*Supplied data*:
--- START ---
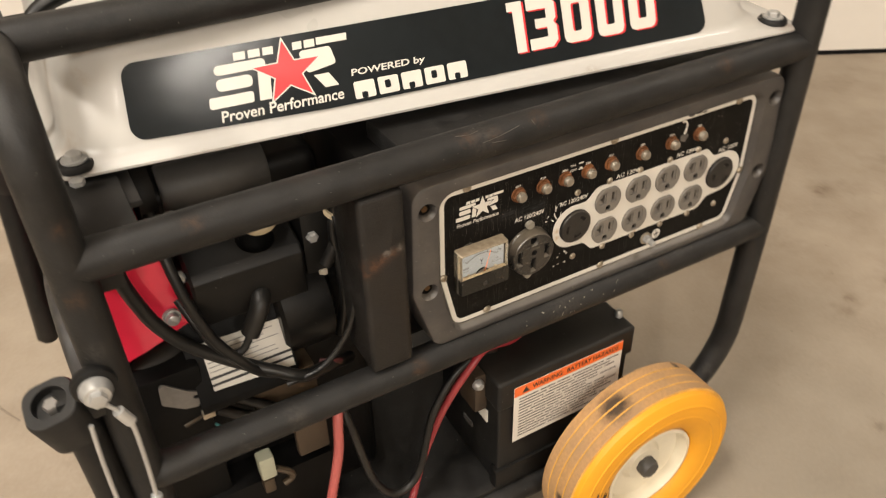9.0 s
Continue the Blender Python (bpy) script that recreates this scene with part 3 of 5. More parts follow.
for r0, h in ((0.1085, 0.0402), (0.0925, 0.0402)):
    part("flank_bead", lathe([(r0 - 0.003, h - 0.002), (r0 - 0.0015, h + 0.0002), (r0, h + 0.0007), (r0 + 0.0015, h + 0.0002), (r0 + 0.003, h - 0.002)], 72, caps=False), M["yellow"], wheel, "", WHEEL)
rnd = random.Random(12)
for k in range(34):
    a, r, long = radians(rnd.gauss(177, 8)), rnd.uniform(0.074, 0.098), 0.05 + 0.06 * rnd.random()
    rub = [(r + 0.004 * rnd.gauss(0, 1) * d, a + d) for d in (0, 0.4 * long, long)]
    part("scuff_mark", sweep([(q * math.cos(b), q * math.sin(b), min(0.0411 - abs(q - 0.100) * 0.130, 0.0392 - (0.084 - q) * 0.43)) for q, b in rub], rnd.uniform(0.0005, 0.0013), 5), M["burnt"], wheel, "", WHEEL, smooth=False)

# ---- battery (stands on the base plate) ----
bat = thing("battery", (0.085, 0.08, 0.115), "black starter battery in its box with a warning label", "battery")
part("case", box((-0.015, 0.0, 0.117), (0.177, 0.14, 0.255), 0.004, segs=3), M["battery"], bat)
part("lid", box((-0.018, -0.003, 0.255), (0.183, 0.145, 0.300), 0.0055, segs=3), M["battery"], bat)

# ---- control panel ----
PY = 0.002


def on_panel(x, z, lift=0.0):
    """Pose on the panel: local x to the side, local y up, local z out of the panel."""
    return Matrix.Translation((x, PY - lift, z)) @ FRONT


def words(text, x, z, w, h, parent, material, lift=0.0004, bold=0.0, shear=0.0, turn=0.0, base=None, depth=0.00008):
    """Lettering that fills a width and height, centred at x, z of the panel (or at the pose base)."""
    me = lettering(text, 1.0, bold, shear, 0.0)
    xs, ys = [v.co.x for v in me.vertices], [v.co.y for v in me.vertices]
    cx, cy, sx, sy = (min(xs) + max(xs)) / 2, (min(ys) + max(ys)) / 2, max(xs) - min(xs), max(ys) - min(ys)
    sx, sy = w / sx, (h / sy if h else w / sx)
    me.transform(Matrix.Diagonal((sx, sy, 1, 1)) @ Matrix.Translation((-cx, -cy, 0)))
    m = (base or on_panel(x, z, lift)) @ Matrix.Rotation(radians(turn), 4, "Z")
    return part("lettering", me, material, parent, "", m)


OUT = [(-0.1165, 0.5950), (0.347, 0.5950), (0.354, 0.475), (0.333, 0.4020), (-0.0975, 0.4020), (-0.1205, 0.477)]
EDGE = [(-0.0855, 0.5775), (0.3155, 0.5775), (0.3170, 0.4810), (0.3025, 0.4155), (-0.0722, 0.4155), (-0.0866, 0.4815)]
RO, RI = [0.016, 0.016, 0.03, 0.015, 0.015, 0.03], [0.014, 0.014, 0.02, 0.014, 0.014, 0.02]


def shaped(corners, radii, d, y, k=6):
    return front(round_poly(inset(corners, d), [max(0.001, r - d) for r in radii], k), y)


bezel_bm = loft(bmesh.new(), [shaped(OUT, RO, 0.006, 0.034), shaped(OUT, RO, 0.0, 0.032), shaped(OUT, RO, 0.0, -0.002), shaped(OUT, RO, 0.0012, -0.0048), shaped(OUT, RO, 0.004, -0.006),
                              shaped(EDGE, RI, -0.0058, -0.0059), shaped(EDGE, RI, -0.0046, -0.0056), shaped(EDGE, RI, -0.0036, -0.0048), shaped(EDGE, RI, -0.0027, -0.0036), shaped(EDGE, RI, -0.0019, -0.0024), shaped(EDGE, RI, -0.0012, -0.0015),
                              shaped(EDGE, RI, -0.0008, -0.0009), shaped(EDGE, RI, -0.0005, -0.0003), shaped(EDGE, RI, -0.0004, 0.0022), shaped(EDGE, RI, -0.0004, 0.010)])
bezel_bm.verts.ensure_lookup_table()
nb = 6 * 7
first, last = bezel_bm.verts[:nb], bezel_bm.verts[-nb:]
for i in range(nb):
    bezel_bm.faces.new((first[i], last[i], last[(i + 1) % nb], first[(i + 1) % nb]))
HOLES = [(-0.1012, 0.5685), (-0.1020, 0.4772), (0.3355, 0.4755), (0.3350, 0.5690)]
drills = []
for x, z in HOLES:
    drills.append(lathe([(0.0, -0.04), (0.0062, -0.04), (0.0064, 0.0005), (0.0068, 0.0025), (0.0078, 0.0048), (0.0089, 0.0068), (0.0096, 0.0086), (0.0098, 0.02), (0, 0.02)], 36, Matrix.Translation((x, PY, z)) @ FRONT))
bez = cut(bezel_bm, drills)
bez.materials.clear()
bez.materials.append(M["bezel"])
bez.materials.append(M["black"])
for f in bez.polygons:
    #     bore walls behind the countersinks are coloured black to paint in their shade
    if f.center.y > PY + 0.001 and any(math.hypot(f.center.x - x, f.center.z - z) < 0.0066 for x, z in HOLES):
        f.material_index = 1
bezel = part("panel_bezel", bez, None, gen, "dusty dark grey moulded plastic bezel")
for x, z in HOLES:
    part("bezel_screw", lathe([(0, -0.014), (0.0056, -0.014), (0.0058, -0.012), (0.0052, -0.0105), (0.0034, -0.0098), (0.0026, -0.0115), (0, -0.0115)], 20, Matrix.Translation((x + 0.0008, PY, z + 0.0008)) @ FRONT), M["steel"], bezel, "rusty sunken screw")
    wall = [[((0.00625 + 0.00004 * k) * math.cos(radians(a)), (0.00625 + 0.00004 * k) * math.sin(radians(a)), h) for a in range(278 + 8 * k, 338 - 6 * k, 4)] for k, h in ((1, -0.0085), (0, -0.006), (0, -0.0035), (2, -0.0022))]
    part("hole_grime", loft(bmesh.new(), [[r[min(i, len(r) - 1)] for i in range(15)] for r in wall], close=False), M["grime"], bezel, "tan grime", Matrix.Translation((x, PY, z)) @ FRONT)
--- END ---
*Given exercise*: Reproduce the material word for word. Any pictures should be left out of the copy.

*Full solution*:
9.0 s
Continue the Blender Python (bpy) script that recreates this scene with part 3 of 5. More parts follow.
for r0, h in ((0.1085, 0.0402), (0.0925, 0.0402)):
    part("flank_bead", lathe([(r0 - 0.003, h - 0.002), (r0 - 0.0015, h + 0.0002), (r0, h + 0.0007), (r0 + 0.0015, h + 0.0002), (r0 + 0.003, h - 0.002)], 72, caps=False), M["yellow"], wheel, "", WHEEL)
rnd = random.Random(12)
for k in range(34):
    a, r, long = radians(rnd.gauss(177, 8)), rnd.uniform(0.074, 0.098), 0.05 + 0.06 * rnd.random()
    rub = [(r + 0.004 * rnd.gauss(0, 1) * d, a + d) for d in (0, 0.4 * long, long)]
    part("scuff_mark", sweep([(q * math.cos(b), q * math.sin(b), min(0.0411 - abs(q - 0.100) * 0.130, 0.0392 - (0.084 - q) * 0.43)) for q, b in rub], rnd.uniform(0.0005, 0.0013), 5), M["burnt"], wheel, "", WHEEL, smooth=False)

# ---- battery (stands on the base plate) ----
bat = thing("battery", (0.085, 0.08, 0.115), "black starter battery in its box with a warning label", "battery")
part("case", box((-0.015, 0.0, 0.117), (0.177, 0.14, 0.255), 0.004, segs=3), M["battery"], bat)
part("lid", box((-0.018, -0.003, 0.255), (0.183, 0.145, 0.300), 0.0055, segs=3), M["battery"], bat)

# ---- control panel ----
PY = 0.002


def on_panel(x, z, lift=0.0):
    """Pose on the panel: local x to the side, local y up, local z out of the panel."""
    return Matrix.Translation((x, PY - lift, z)) @ FRONT


def words(text, x, z, w, h, parent, material, lift=0.0004, bold=0.0, shear=0.0, turn=0.0, base=None, depth=0.00008):
    """Lettering that fills a width and height, centred at x, z of the panel (or at the pose base)."""
    me = lettering(text, 1.0, bold, shear, 0.0)
    xs, ys = [v.co.x for v in me.vertices], [v.co.y for v in me.vertices]
    cx, cy, sx, sy = (min(xs) + max(xs)) / 2, (min(ys) + max(ys)) / 2, max(xs) - min(xs), max(ys) - min(ys)
    sx, sy = w / sx, (h / sy if h else w / sx)
    me.transform(Matrix.Diagonal((sx, sy, 1, 1)) @ Matrix.Translation((-cx, -cy, 0)))
    m = (base or on_panel(x, z, lift)) @ Matrix.Rotation(radians(turn), 4, "Z")
    return part("lettering", me, material, parent, "", m)


OUT = [(-0.1165, 0.5950), (0.347, 0.5950), (0.354, 0.475), (0.333, 0.4020), (-0.0975, 0.4020), (-0.1205, 0.477)]
EDGE = [(-0.0855, 0.5775), (0.3155, 0.5775), (0.3170, 0.4810), (0.3025, 0.4155), (-0.0722, 0.4155), (-0.0866, 0.4815)]
RO, RI = [0.016, 0.016, 0.03, 0.015, 0.015, 0.03], [0.014, 0.014, 0.02, 0.014, 0.014, 0.02]


def shaped(corners, radii, d, y, k=6):
    return front(round_poly(inset(corners, d), [max(0.001, r - d) for r in radii], k), y)


bezel_bm = loft(bmesh.new(), [shaped(OUT, RO, 0.006, 0.034), shaped(OUT, RO, 0.0, 0.032), shaped(OUT, RO, 0.0, -0.002), shaped(OUT, RO, 0.0012, -0.0048), shaped(OUT, RO, 0.004, -0.006),
                              shaped(EDGE, RI, -0.0058, -0.0059), shaped(EDGE, RI, -0.0046, -0.0056), shaped(EDGE, RI, -0.0036, -0.0048), shaped(EDGE, RI, -0.0027, -0.0036), shaped(EDGE, RI, -0.0019, -0.0024), shaped(EDGE, RI, -0.0012, -0.0015),
                              shaped(EDGE, RI, -0.0008, -0.0009), shaped(EDGE, RI, -0.0005, -0.0003), shaped(EDGE, RI, -0.0004, 0.0022), shaped(EDGE, RI, -0.0004, 0.010)])
bezel_bm.verts.ensure_lookup_table()
nb = 6 * 7
first, last = bezel_bm.verts[:nb], bezel_bm.verts[-nb:]
for i in range(nb):
    bezel_bm.faces.new((first[i], last[i], last[(i + 1) % nb], first[(i + 1) % nb]))
HOLES = [(-0.1012, 0.5685), (-0.1020, 0.4772), (0.3355, 0.4755), (0.3350, 0.5690)]
drills = []
for x, z in HOLES:
    drills.append(lathe([(0.0, -0.04), (0.0062, -0.04), (0.0064, 0.0005), (0.0068, 0.0025), (0.0078, 0.0048), (0.0089, 0.0068), (0.0096, 0.0086), (0.0098, 0.02), (0, 0.02)], 36, Matrix.Translation((x, PY, z)) @ FRONT))
bez = cut(bezel_bm, drills)
bez.materials.clear()
bez.materials.append(M["bezel"])
bez.materials.append(M["black"])
for f in bez.polygons:
    #     bore walls behind the countersinks are coloured black to paint in their shade
    if f.center.y > PY + 0.001 and any(math.hypot(f.center.x - x, f.center.z - z) < 0.0066 for x, z in HOLES):
        f.material_index = 1
bezel = part("panel_bezel", bez, None, gen, "dusty dark grey moulded plastic bezel")
for x, z in HOLES:
    part("bezel_screw", lathe([(0, -0.014), (0.0056, -0.014), (0.0058, -0.012), (0.0052, -0.0105), (0.0034, -0.0098), (0.0026, -0.0115), (0, -0.0115)], 20, Matrix.Translation((x + 0.0008, PY, z + 0.0008)) @ FRONT), M["steel"], bezel, "rusty sunken screw")
    wall = [[((0.00625 + 0.00004 * k) * math.cos(radians(a)), (0.00625 + 0.00004 * k) * math.sin(radians(a)), h) for a in range(278 + 8 * k, 338 - 6 * k, 4)] for k, h in ((1, -0.0085), (0, -0.006), (0, -0.0035), (2, -0.0022))]
    part("hole_grime", loft(bmesh.new(), [[r[min(i, len(r) - 1)] for i in range(15)] for r in wall], close=False), M["grime"], bezel, "tan grime", Matrix.Translation((x, PY, z)) @ FRONT)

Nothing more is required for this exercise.